*YOUR OBJECTIVE:*
Return only the lines from the top of the data down to the one that holds "return Matrix.Translation(eye) @", both included, without any pictures.

*RECORDED INFORMATION:*

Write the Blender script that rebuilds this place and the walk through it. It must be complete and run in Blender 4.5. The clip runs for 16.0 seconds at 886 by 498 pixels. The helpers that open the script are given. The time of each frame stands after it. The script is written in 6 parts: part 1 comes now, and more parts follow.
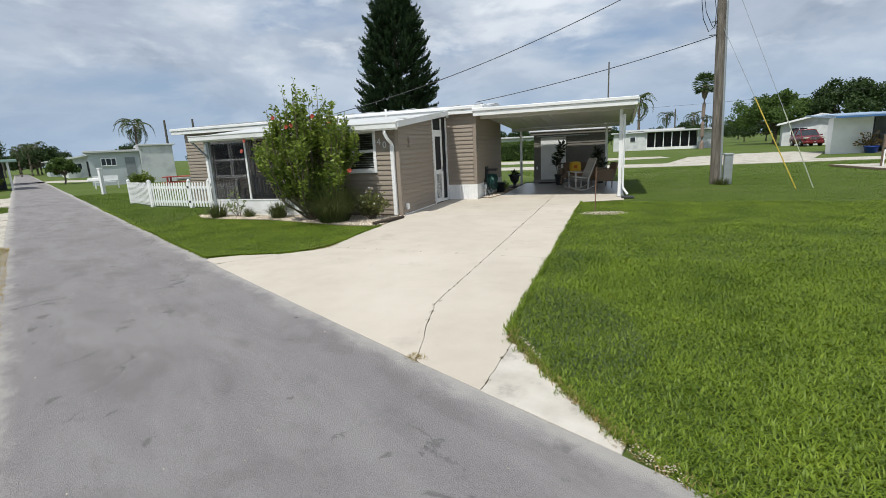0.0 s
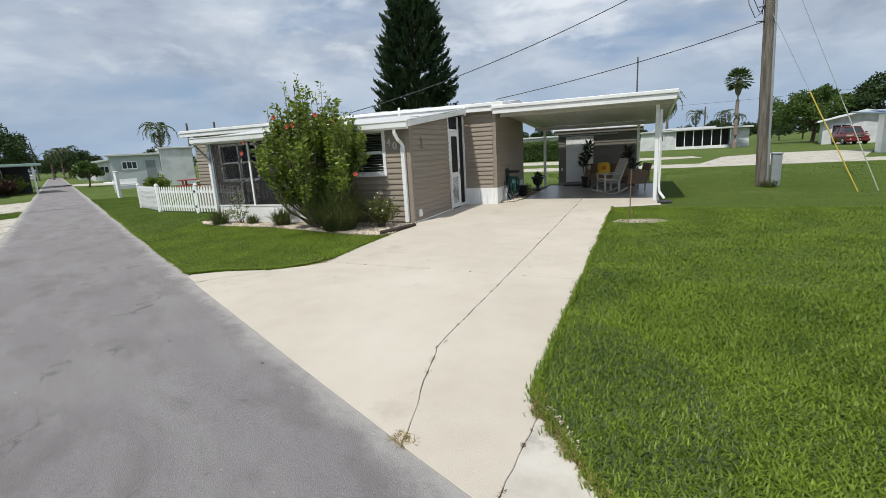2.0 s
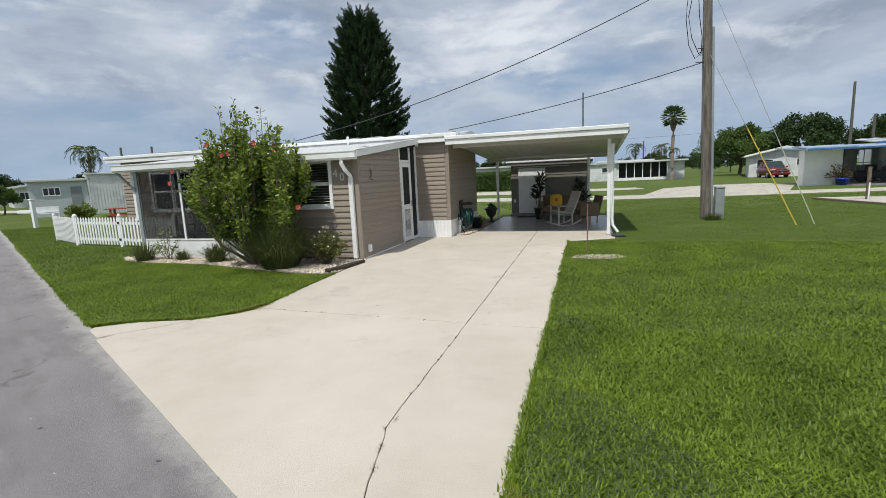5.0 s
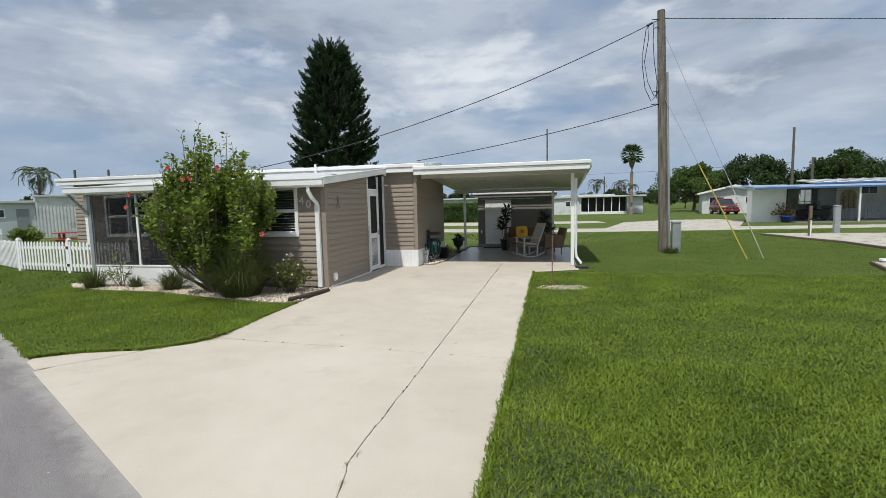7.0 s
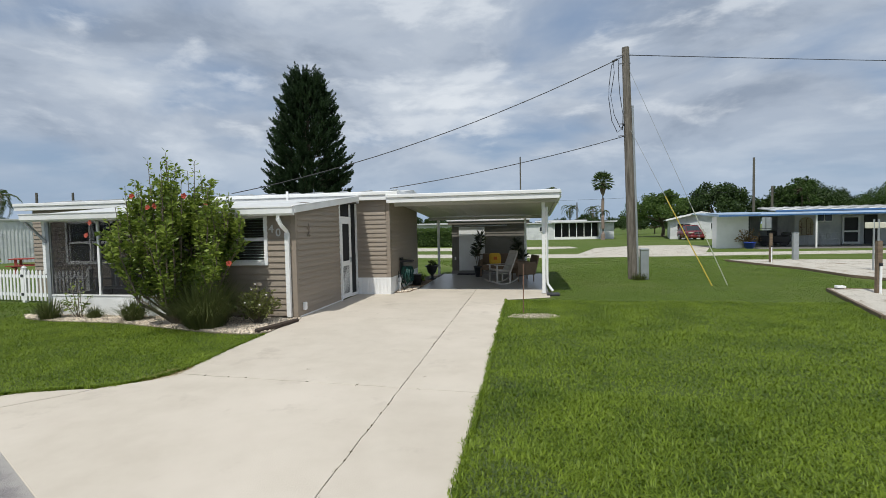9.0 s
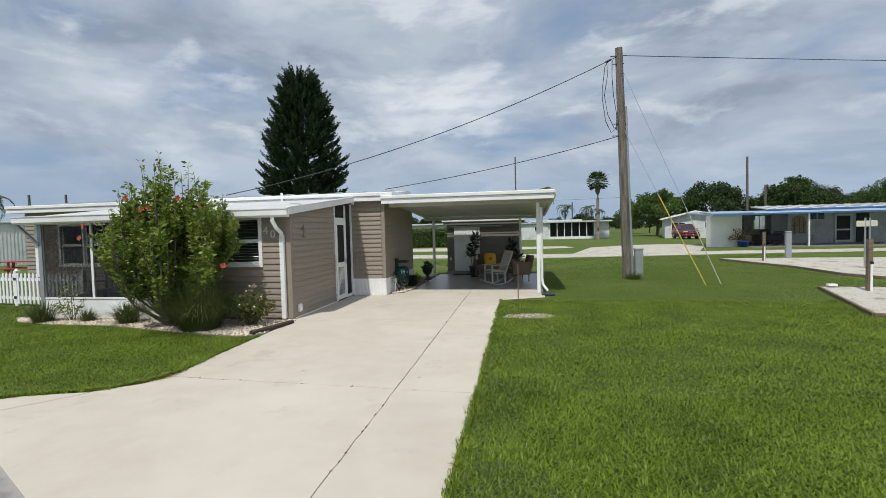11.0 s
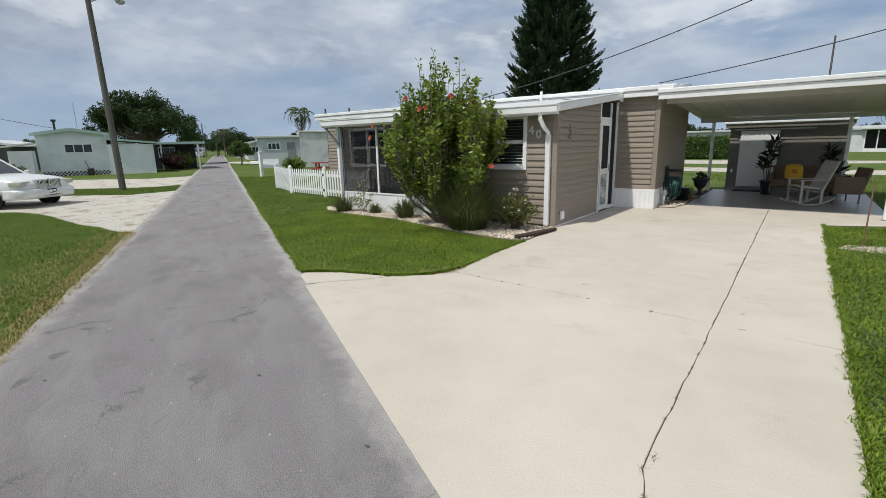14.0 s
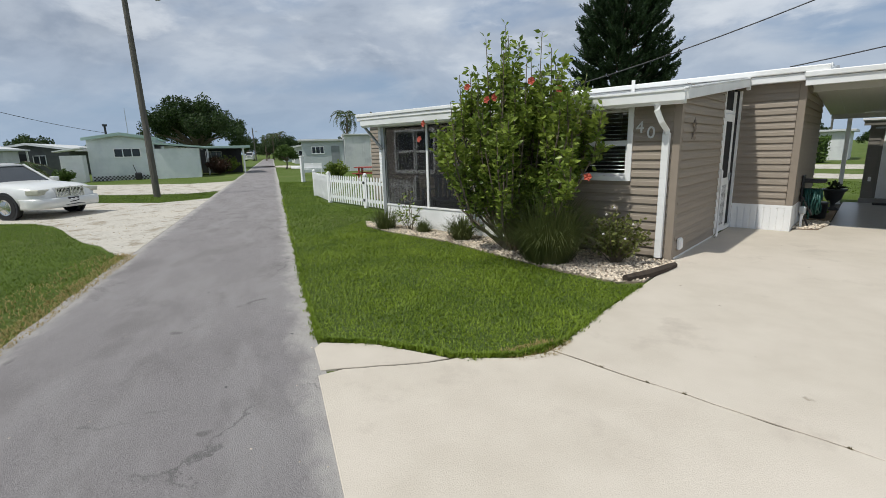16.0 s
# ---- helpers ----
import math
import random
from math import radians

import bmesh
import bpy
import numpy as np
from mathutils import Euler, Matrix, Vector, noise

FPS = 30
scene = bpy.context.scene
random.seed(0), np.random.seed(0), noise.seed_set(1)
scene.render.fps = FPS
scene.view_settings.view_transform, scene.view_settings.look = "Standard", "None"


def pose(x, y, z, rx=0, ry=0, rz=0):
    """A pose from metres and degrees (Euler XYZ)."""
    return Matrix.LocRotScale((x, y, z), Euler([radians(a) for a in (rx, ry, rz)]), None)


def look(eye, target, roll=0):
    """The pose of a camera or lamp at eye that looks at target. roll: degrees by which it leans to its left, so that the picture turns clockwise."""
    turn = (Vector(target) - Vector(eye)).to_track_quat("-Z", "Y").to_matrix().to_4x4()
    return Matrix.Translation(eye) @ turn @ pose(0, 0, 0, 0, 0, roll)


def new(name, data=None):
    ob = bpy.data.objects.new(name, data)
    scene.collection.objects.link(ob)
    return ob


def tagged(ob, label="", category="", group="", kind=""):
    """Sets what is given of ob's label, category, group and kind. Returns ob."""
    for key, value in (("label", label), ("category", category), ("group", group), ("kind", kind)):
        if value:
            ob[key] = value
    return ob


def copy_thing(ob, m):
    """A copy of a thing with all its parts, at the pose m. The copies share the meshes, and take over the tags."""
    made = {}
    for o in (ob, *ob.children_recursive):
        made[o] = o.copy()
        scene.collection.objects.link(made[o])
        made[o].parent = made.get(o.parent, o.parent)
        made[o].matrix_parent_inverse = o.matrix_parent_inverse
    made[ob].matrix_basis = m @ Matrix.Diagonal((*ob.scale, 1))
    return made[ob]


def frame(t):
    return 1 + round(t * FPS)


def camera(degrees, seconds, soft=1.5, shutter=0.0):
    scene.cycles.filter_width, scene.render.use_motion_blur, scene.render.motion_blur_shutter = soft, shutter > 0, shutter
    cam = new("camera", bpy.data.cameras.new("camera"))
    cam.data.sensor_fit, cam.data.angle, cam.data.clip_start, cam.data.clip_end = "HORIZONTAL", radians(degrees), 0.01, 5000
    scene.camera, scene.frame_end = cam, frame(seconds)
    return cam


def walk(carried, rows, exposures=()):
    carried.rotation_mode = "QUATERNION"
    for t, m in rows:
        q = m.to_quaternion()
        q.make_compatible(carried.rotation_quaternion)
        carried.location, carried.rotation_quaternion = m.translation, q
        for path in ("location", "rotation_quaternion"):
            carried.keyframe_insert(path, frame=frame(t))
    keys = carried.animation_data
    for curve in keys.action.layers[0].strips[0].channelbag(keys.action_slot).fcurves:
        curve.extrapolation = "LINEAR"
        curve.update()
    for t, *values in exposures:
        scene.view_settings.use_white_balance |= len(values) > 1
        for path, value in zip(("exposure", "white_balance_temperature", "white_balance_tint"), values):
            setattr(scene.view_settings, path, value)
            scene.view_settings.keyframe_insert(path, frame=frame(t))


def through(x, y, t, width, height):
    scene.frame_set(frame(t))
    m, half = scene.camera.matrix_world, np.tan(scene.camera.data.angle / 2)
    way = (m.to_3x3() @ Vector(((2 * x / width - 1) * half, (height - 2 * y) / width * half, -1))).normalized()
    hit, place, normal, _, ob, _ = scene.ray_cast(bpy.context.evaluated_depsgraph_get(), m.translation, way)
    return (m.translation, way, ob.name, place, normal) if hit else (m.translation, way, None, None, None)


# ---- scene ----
cam = camera(86.9, 16.0, soft=0.65)
PATH = [
    (0, (0.151, -0.033, 1.6), (-0.535, 1.797, 1.177), -2.8),
    (0.5, (0.062, 0.194, 1.61), (-0.676, 2.0, 1.168), -2.9),
    (1, (0.052, 0.442, 1.635), (-0.716, 2.234, 1.188), -2.8),
    (1.5, (0.02, 0.694, 1.59), (-0.759, 2.484, 1.157), -2.9),
    (2, (-0.088, 1.007, 1.585), (-0.86, 2.805, 1.171), -3.2),
    (2.5, (-0.164, 1.24, 1.572), (-0.906, 3.057, 1.19), -3.7),
    (3, (-0.177, 1.453, 1.586), (-0.884, 3.291, 1.236), -4.1),
    (5.5, (-0.324, 1.606, 1.67), (-0.871, 3.507, 1.378), -2.0),
    (6, (-0.304, 1.606, 1.666), (-0.812, 3.523, 1.404), -1.7),
    (6.5, (-0.302, 1.616, 1.68), (-0.777, 3.545, 1.454), -1.5),
    (7, (-0.318, 1.618, 1.648), (-0.764, 3.558, 1.462), -1.3),
    (7.5, (-0.294, 1.613, 1.721), (-0.709, 3.565, 1.585), -1.0),
    (8, (-0.241, 1.613, 1.752), (-0.625, 3.574, 1.659), -0.9),
    (8.5, (-0.234, 1.618, 1.755), (-0.591, 3.584, 1.678), -0.9),
    (9, (-0.23, 1.645, 1.738), (-0.576, 3.613, 1.653), -1.1),
    (11.5, (-0.182, 1.628, 1.751), (-0.51, 3.599, 1.666), -1.4),
    (12, (-0.16, 1.629, 1.745), (-0.587, 3.578, 1.611), -1.1),
    (12.5, (-0.194, 1.633, 1.699), (-0.793, 3.528, 1.474), -0.7),
    (13, (-0.392, 1.687, 1.611), (-1.217, 3.48, 1.286), -0.6),
    (13.5, (-0.759, 1.825, 1.58), (-1.799, 3.487, 1.183), -0.9),
    (14, (-1.135, 2.099, 1.573), (-2.318, 3.653, 1.139), -1.2),
    (14.5, (-1.514, 2.465, 1.564), (-2.767, 3.961, 1.129), -1.4),
    (15, (-1.907, 2.894, 1.577), (-3.187, 4.371, 1.152), -1.5),
    (15.5, (-2.326, 3.307, 1.576), (-3.624, 4.77, 1.157), -1.5),
    (16, (-2.796, 3.615, 1.58), (-4.12, 5.055, 1.163), -1.4),
]
walk(cam, [(t, look(eye, target, roll)) for t, eye, target, roll in PATH], exposures=((0, 0.06, 6270, 7.5), (2.5, 0.0, 6270, 7.5), (6.5, -0.05, 6270, 7.5), (9, -0.08, 6270, 7.5), (12.5, -0.07, 6270, 7.5), (16, -0.10, 6270, 7.5)))

# ---- sky and sun ----
SUN_WAY = Vector((0.14, 0.56, -1.0)).normalized()      # the way the sunlight travels
world = bpy.data.worlds.new("world")
scene.world = world
world.use_nodes = True
wn, wl = world.node_tree.nodes, world.node_tree.links
wn.clear()


def wnode(kind, **kw):
    nd = wn.new(kind)
    for k, v in kw.items():
        nd.inputs[k].default_value = v
    return nd


def wmath(op, a, b=None):
    nd = wn.new("ShaderNodeMath")
    nd.operation = op
    for i, s in enumerate((a, b)):
        if s is None:
            continue
        if isinstance(s, (int, float)):
            nd.inputs[i].default_value = s
        else:
            wl.new(s, nd.inputs[i])
    return nd.outputs[0]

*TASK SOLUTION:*
Write the Blender script that rebuilds this place and the walk through it. It must be complete and run in Blender 4.5. The clip runs for 16.0 seconds at 886 by 498 pixels. The helpers that open the script are given. The time of each frame stands after it. The script is written in 6 parts: part 1 comes now, and more parts follow.
0.0 s
2.0 s
5.0 s
7.0 s
9.0 s
11.0 s
14.0 s
16.0 s
# ---- helpers ----
import math
import random
from math import radians

import bmesh
import bpy
import numpy as np
from mathutils import Euler, Matrix, Vector, noise

FPS = 30
scene = bpy.context.scene
random.seed(0), np.random.seed(0), noise.seed_set(1)
scene.render.fps = FPS
scene.view_settings.view_transform, scene.view_settings.look = "Standard", "None"


def pose(x, y, z, rx=0, ry=0, rz=0):
    """A pose from metres and degrees (Euler XYZ)."""
    return Matrix.LocRotScale((x, y, z), Euler([radians(a) for a in (rx, ry, rz)]), None)


def look(eye, target, roll=0):
    """The pose of a camera or lamp at eye that looks at target. roll: degrees by which it leans to its left, so that the picture turns clockwise."""
    turn = (Vector(target) - Vector(eye)).to_track_quat("-Z", "Y").to_matrix().to_4x4()
    return Matrix.Translation(eye) @ turn @ pose(0, 0, 0, 0, 0, roll)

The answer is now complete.